## Short problem
From the data that follows, print exactly the lines starting at the one containing "carried.keyframe_insert(path, frame=frame(t))" and ending at the one containing "scene.view_settings.keyframe_insert(path, frame=frame(t))"; include both of them and nothing more.

** begin Stored data **

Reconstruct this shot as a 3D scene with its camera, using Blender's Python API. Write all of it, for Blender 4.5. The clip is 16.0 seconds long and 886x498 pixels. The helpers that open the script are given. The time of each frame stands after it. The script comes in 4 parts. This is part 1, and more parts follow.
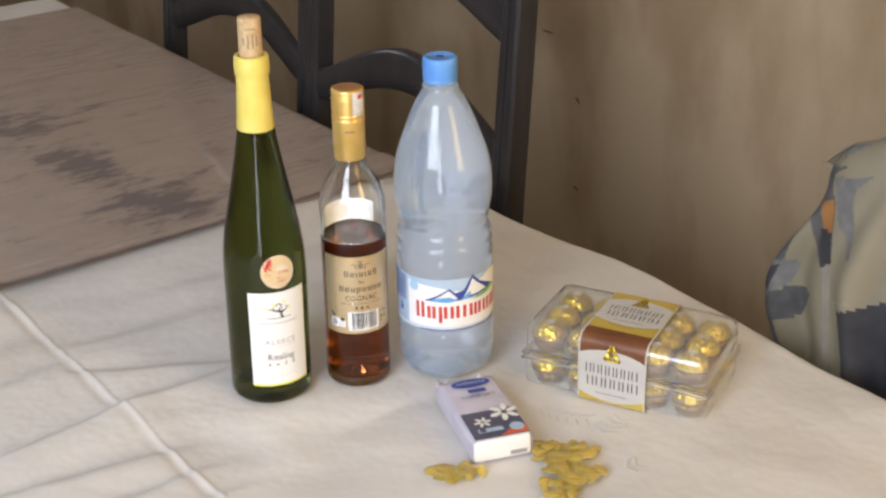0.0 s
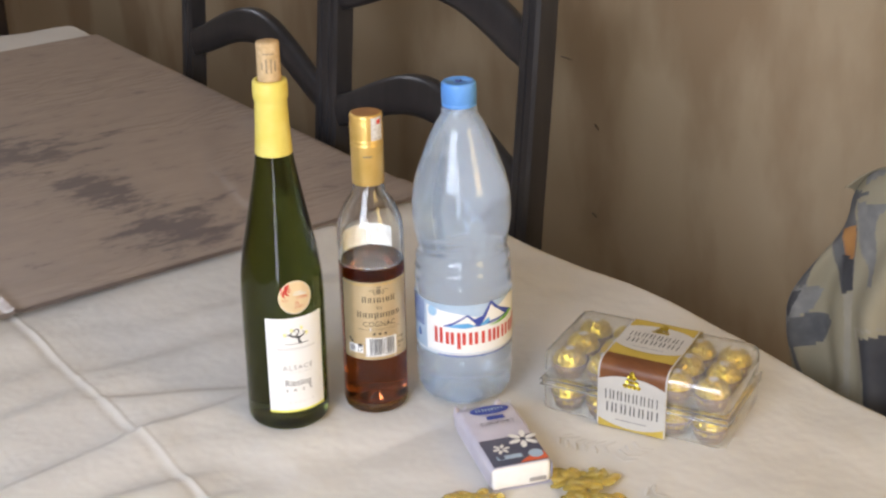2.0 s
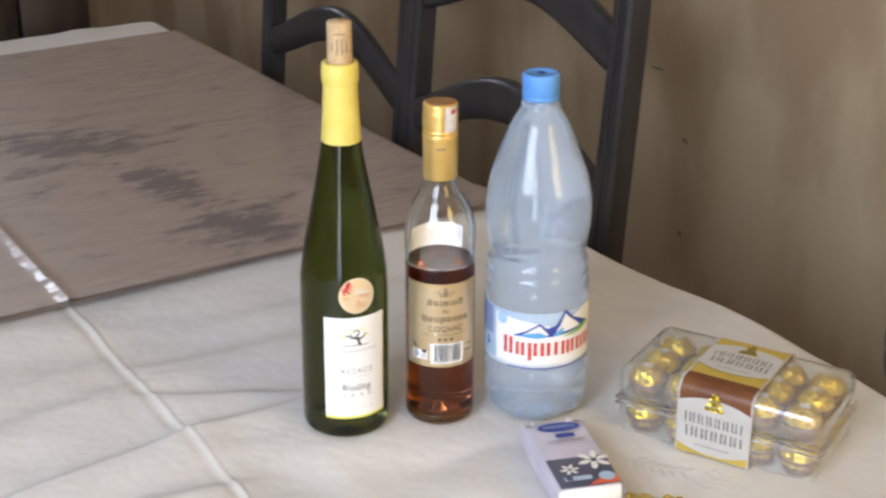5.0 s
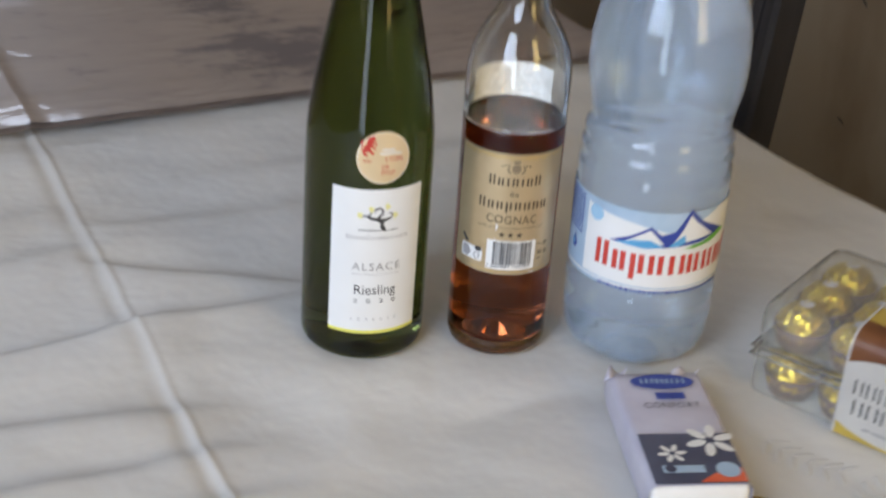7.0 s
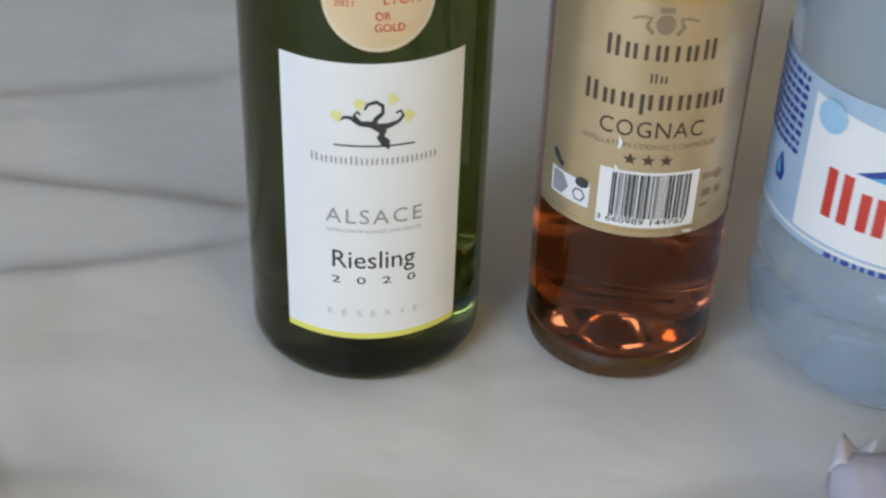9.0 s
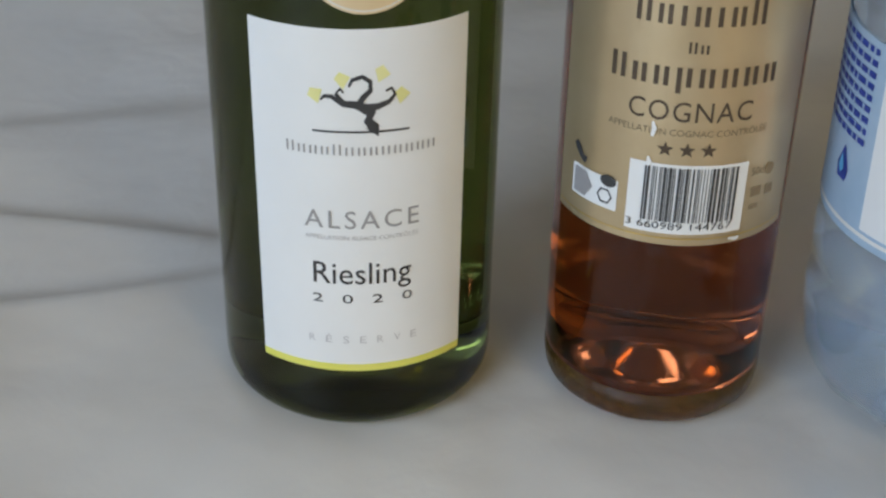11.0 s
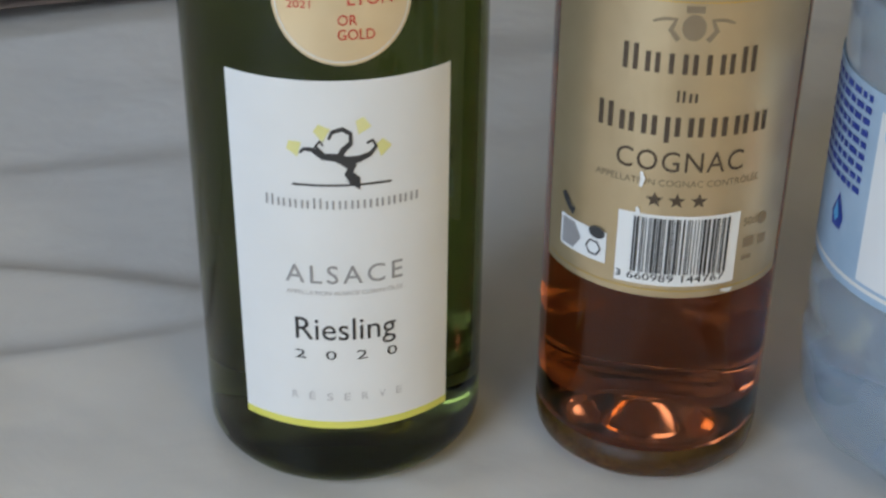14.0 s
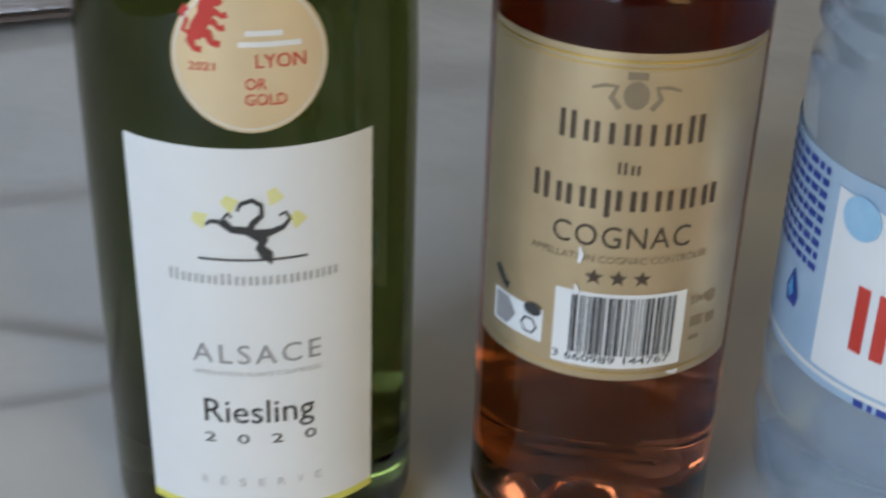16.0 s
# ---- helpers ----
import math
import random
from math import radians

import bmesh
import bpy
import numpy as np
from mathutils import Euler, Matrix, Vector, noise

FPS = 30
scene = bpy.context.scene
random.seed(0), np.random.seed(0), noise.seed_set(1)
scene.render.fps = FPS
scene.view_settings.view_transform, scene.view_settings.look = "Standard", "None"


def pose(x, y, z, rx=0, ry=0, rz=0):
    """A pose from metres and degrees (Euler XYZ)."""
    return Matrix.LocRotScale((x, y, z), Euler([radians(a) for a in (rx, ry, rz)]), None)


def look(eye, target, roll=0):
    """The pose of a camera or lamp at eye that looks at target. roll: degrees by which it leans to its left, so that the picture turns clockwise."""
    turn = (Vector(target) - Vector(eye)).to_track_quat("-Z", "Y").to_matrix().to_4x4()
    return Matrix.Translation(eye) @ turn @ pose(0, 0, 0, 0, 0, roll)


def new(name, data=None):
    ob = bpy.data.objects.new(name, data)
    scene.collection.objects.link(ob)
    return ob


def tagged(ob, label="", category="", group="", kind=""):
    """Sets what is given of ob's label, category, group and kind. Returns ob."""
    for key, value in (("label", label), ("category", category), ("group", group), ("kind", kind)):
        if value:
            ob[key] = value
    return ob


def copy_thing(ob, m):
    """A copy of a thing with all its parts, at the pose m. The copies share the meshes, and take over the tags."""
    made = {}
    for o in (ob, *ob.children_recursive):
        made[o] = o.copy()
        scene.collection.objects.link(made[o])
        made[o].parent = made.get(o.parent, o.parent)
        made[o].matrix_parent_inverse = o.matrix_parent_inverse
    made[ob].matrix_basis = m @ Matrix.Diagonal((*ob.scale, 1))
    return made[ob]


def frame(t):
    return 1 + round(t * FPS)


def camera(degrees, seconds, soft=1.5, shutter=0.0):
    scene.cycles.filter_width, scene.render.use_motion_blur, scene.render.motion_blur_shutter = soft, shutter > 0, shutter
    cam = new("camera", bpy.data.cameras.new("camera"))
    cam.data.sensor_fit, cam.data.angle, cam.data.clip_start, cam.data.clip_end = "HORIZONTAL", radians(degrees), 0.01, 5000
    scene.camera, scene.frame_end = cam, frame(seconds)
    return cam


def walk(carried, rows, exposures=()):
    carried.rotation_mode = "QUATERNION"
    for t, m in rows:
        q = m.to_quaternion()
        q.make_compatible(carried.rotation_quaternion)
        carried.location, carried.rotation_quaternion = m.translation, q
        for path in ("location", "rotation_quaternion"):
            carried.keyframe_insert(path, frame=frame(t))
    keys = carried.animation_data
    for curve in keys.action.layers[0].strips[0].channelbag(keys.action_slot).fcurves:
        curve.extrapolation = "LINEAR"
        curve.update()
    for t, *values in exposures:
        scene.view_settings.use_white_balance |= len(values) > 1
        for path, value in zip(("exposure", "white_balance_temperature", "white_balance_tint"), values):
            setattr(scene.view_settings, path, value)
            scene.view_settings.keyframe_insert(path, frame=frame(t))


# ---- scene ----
cam = camera(35.13, 16.0, soft=2.4, shutter=0.8)
PATH = [
    (0, (-0.3022, -1.1262, 0.6750), (0.0543, -0.2920, 0.2543), -1.20),
    (0.5, (-0.3027, -1.1235, 0.6731), (0.0520, -0.2844, 0.2608), -1.21),
    (1, (-0.3047, -1.1219, 0.6714), (0.0464, -0.2794, 0.2629), -1.32),
    (1.5, (-0.3033, -1.1256, 0.6729), (0.0472, -0.2791, 0.2723), -1.31),
    (2, (-0.3008, -1.1208, 0.6699), (0.0478, -0.2741, 0.2677), -1.43),
    (2.5, (-0.3004, -1.1147, 0.6687), (0.0483, -0.2696, 0.2632), -1.36),
    (3, (-0.2967, -1.1033, 0.6608), (0.0452, -0.2564, 0.2535), -0.95),
    (5.5, (-0.2495, -1.0230, 0.5820), (0.0104, -0.1360, 0.2004), 0.57),
    (6, (-0.1777, -0.9446, 0.5199), (0.0054, -0.0479, 0.1168), 1.91),
    (6.5, (-0.1303, -0.8642, 0.5113), (0.0255, 0.0144, 0.0598), 2.37),
    (7, (-0.1352, -0.7349, 0.4642), (0.0793, 0.1186, -0.0109), 3.69),
    (7.5, (-0.1080, -0.6068, 0.4034), (0.1233, 0.2083, -0.1277), 2.07),
    (8, (-0.0599, -0.4972, 0.3646), (0.0844, 0.2911, -0.2335), 1.66),
    (10.5, (-0.0080, -0.3378, 0.2373), (0.0746, 0.5084, -0.2891), 1.12),
    (11, (-0.0080, -0.3353, 0.2384), (0.0742, 0.5163, -0.2793), 0.69),
    (11.5, (-0.0080, -0.3328, 0.2377), (0.0755, 0.5178, -0.2814), 0.29),
    (12, (-0.0046, -0.3321, 0.2376), (0.0718, 0.5205, -0.2793), -0.02),
    (12.5, (-0.0046, -0.3307, 0.2392), (0.0711, 0.5237, -0.2748), -0.18),
    (13, (-0.0056, -0.3307, 0.2354), (0.0656, 0.5294, -0.2697), -0.29),
    (13.5, (-0.0050, -0.3283, 0.2350), (0.0712, 0.5361, -0.2621), 0.02),
    (14, (-0.0019, -0.3262, 0.2377), (0.0768, 0.5389, -0.2576), 0.04),
    (14.5, (0.0018, -0.3224, 0.2388), (0.0826, 0.5443, -0.2535), 0.17),
    (15, (0.0027, -0.3196, 0.2411), (0.0818, 0.5481, -0.2495), 0.28),
    (15.5, (0.0031, -0.3113, 0.2387), (0.0920, 0.5583, -0.2471), 0.72),
    (16, (0.0113, -0.2955, 0.2397), (0.1115, 0.5672, -0.2560), 1.25),
]
EXPOSURES = [(0, 0.40, 6750, 16), (3, 0.4, 6650, 16), (5.5, 0.45, 6050, 15), (6, 0.16, 5700, 14), (6.5, -0.02, 5780, 13), (7.5, -0.1, 6250, 13), (8, -0.15, 5950, 12), (10.5, -0.40, 5950, 8), (13, -0.45, 5950, 8), (16, -0.47, 5750, 8)]
walk(cam, [(t, look(eye, target, roll)) for t, eye, target, roll in PATH], EXPOSURES)

# ---------------- light ----------------
world = bpy.data.worlds.new("sky")
scene.world = world
world.use_nodes = True
wn = world.node_tree
sky = wn.nodes.new("ShaderNodeTexSky")
sky.sky_type = 'NISHITA'
sky.sun_disc = False
sky.sun_elevation = radians(38)
sky.sun_rotation = radians(200)
wn.nodes["Background"].inputs["Strength"].default_value = 0.10
wn.links.new(sky.outputs[0], wn.nodes["Background"].inputs["Color"])

TURN = 13.5
CT, ST = math.cos(radians(TURN)), math.sin(radians(TURN))


def tw(u, w, z=0.0):
    """Table axes (u across, w along) to world."""
    return Vector((CT * u - ST * w, ST * u + CT * w, z))


def table_pose(u, w, z=0.0, turn=0.0):
    p = tw(u, w, z)
    return pose(p.x, p.y, p.z, 0, 0, TURN + turn)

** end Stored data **

## Complete output
            carried.keyframe_insert(path, frame=frame(t))
    keys = carried.animation_data
    for curve in keys.action.layers[0].strips[0].channelbag(keys.action_slot).fcurves:
        curve.extrapolation = "LINEAR"
        curve.update()
    for t, *values in exposures:
        scene.view_settings.use_white_balance |= len(values) > 1
        for path, value in zip(("exposure", "white_balance_temperature", "white_balance_tint"), values):
            setattr(scene.view_settings, path, value)
            scene.view_settings.keyframe_insert(path, frame=frame(t))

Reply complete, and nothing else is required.